WASHINGTON D.C. — The GOES-12 satellite has seen a lot in it’s days, from Hurricane Katrina that slammed New Orleans in 2005, to the Christmas blizzard that paralyzed the Central United States in 2009. After contributing 10 years of loyal service to the Western Hemisphere, the spacecraft is being retired.
NOAA’s Geostationary Operational Environmental Satellite (GOES)-12, long-lived it’s expected lifespan of just two years for orbit-storage and five years of actual operations to support forecasters and scientists apart of the National Weather Service (NWS). An animation of the 10 years of satellite imagery can be found here.
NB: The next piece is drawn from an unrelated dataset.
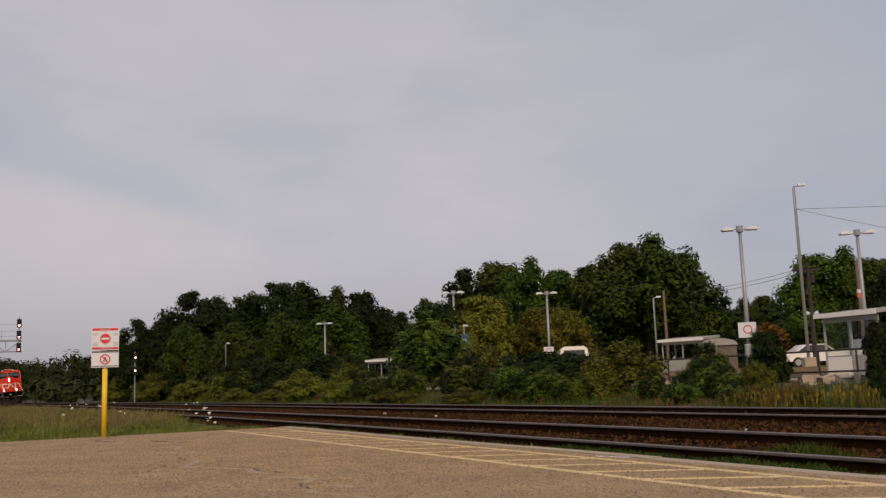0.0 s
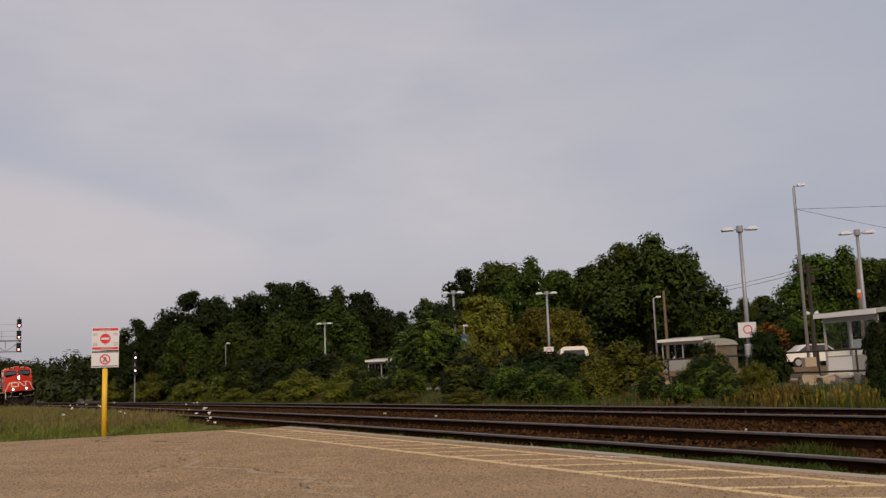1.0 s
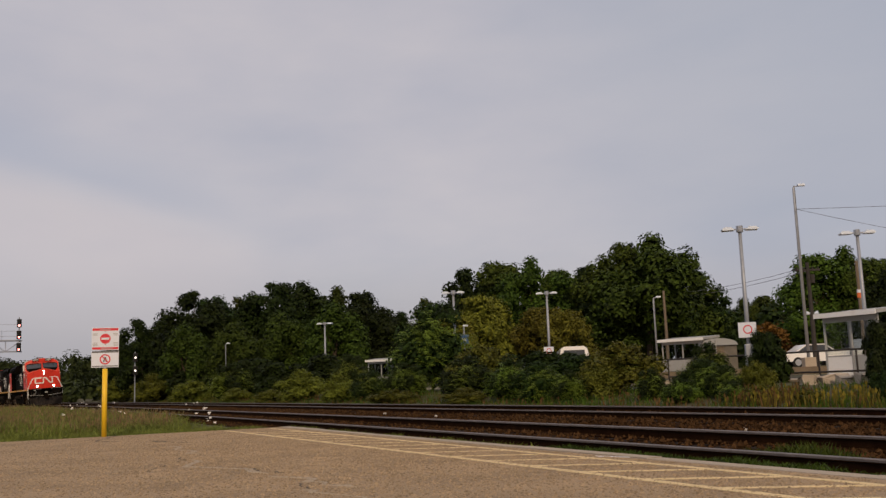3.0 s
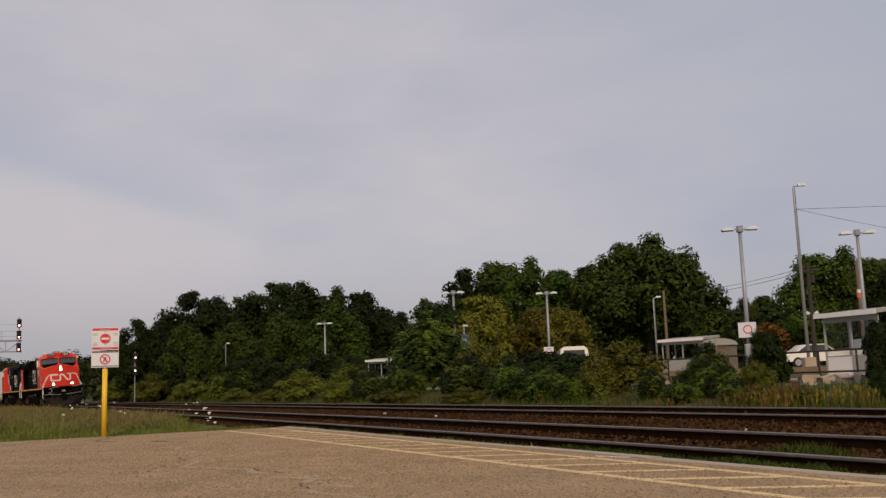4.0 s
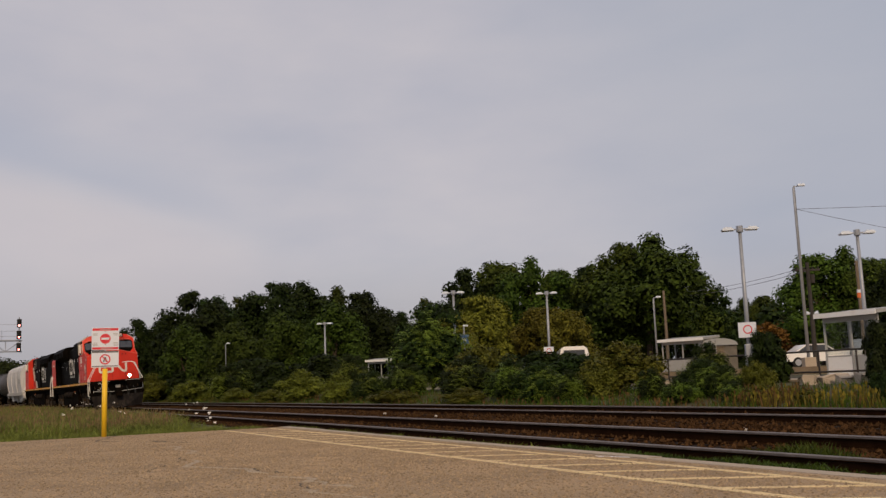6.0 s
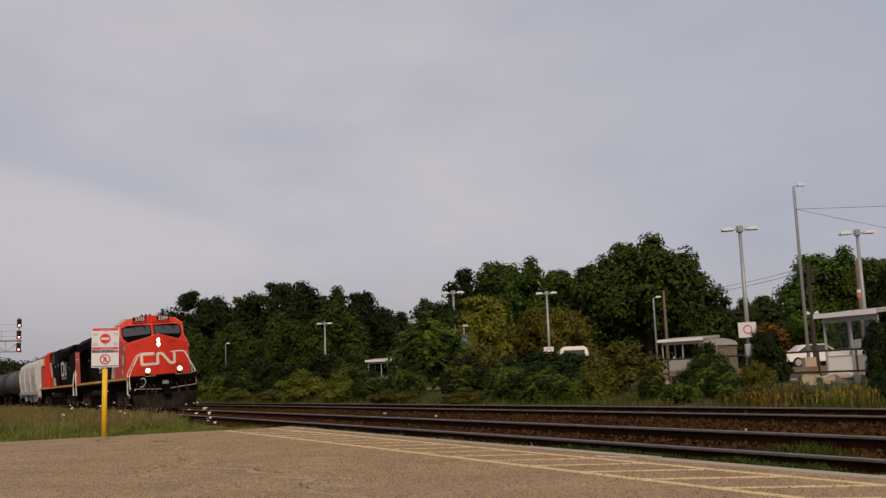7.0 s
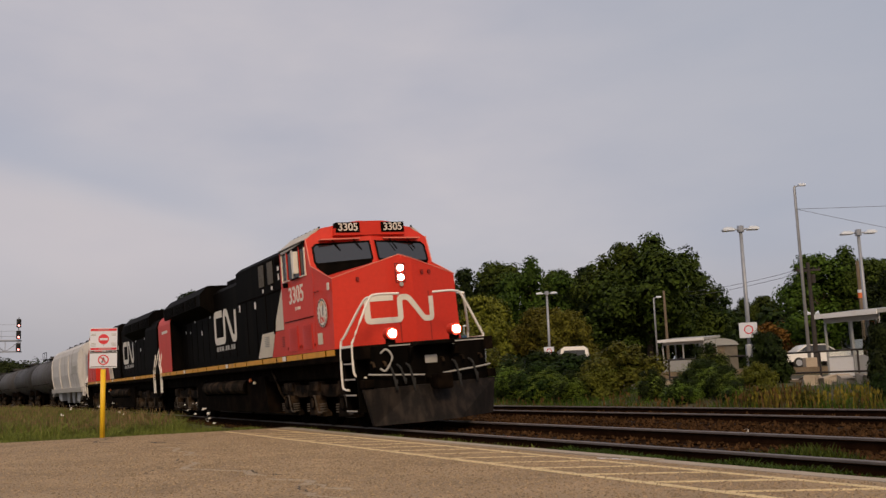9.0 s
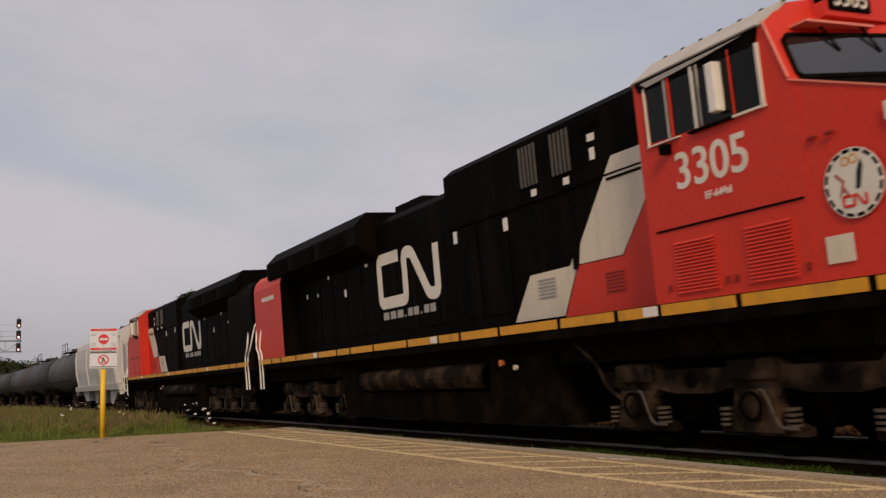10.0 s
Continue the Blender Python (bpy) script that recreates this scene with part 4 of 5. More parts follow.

It was launched on July 23, 2001 and became operational April 1, 2003, lasting well beyond it’s expected years. By May of 2010, the spacecraft was no longer able to be maintained to meet NWS requirements, and then transitioned to a new role in the science community. The satellite provided coverage of weather conditions across South America, including volcanic ash clouds, wildfires and droughts.
When a geostationary satellite, such as GOES-12, is decommissioned, the spacecraft is moved further into space to reduce the chances of any collisions in the orbit. The remaining fuel is expended, the battery disabled and the transmitters turned off.
Currently in commission is the GOES-12 satellite, hovering 22,300 miles above the Equator and serving as the GOES East satellite. The GOES West satellite is known as the GOES-15. NOAA has an additional spacecraft which serves as the backup and can be activated in the event that any others experience trouble- the GOES 14.
GOES-R is expected to more than double the clarity of today’s GOES imagery and provide more atmospheric observations than current capabilities with more frequent images. GOES-R will also carry a new Geostationary Lightning Mapper that will provide for the first time a continuous surveillance of total lightning activity throughout the Americas and adjacent oceans.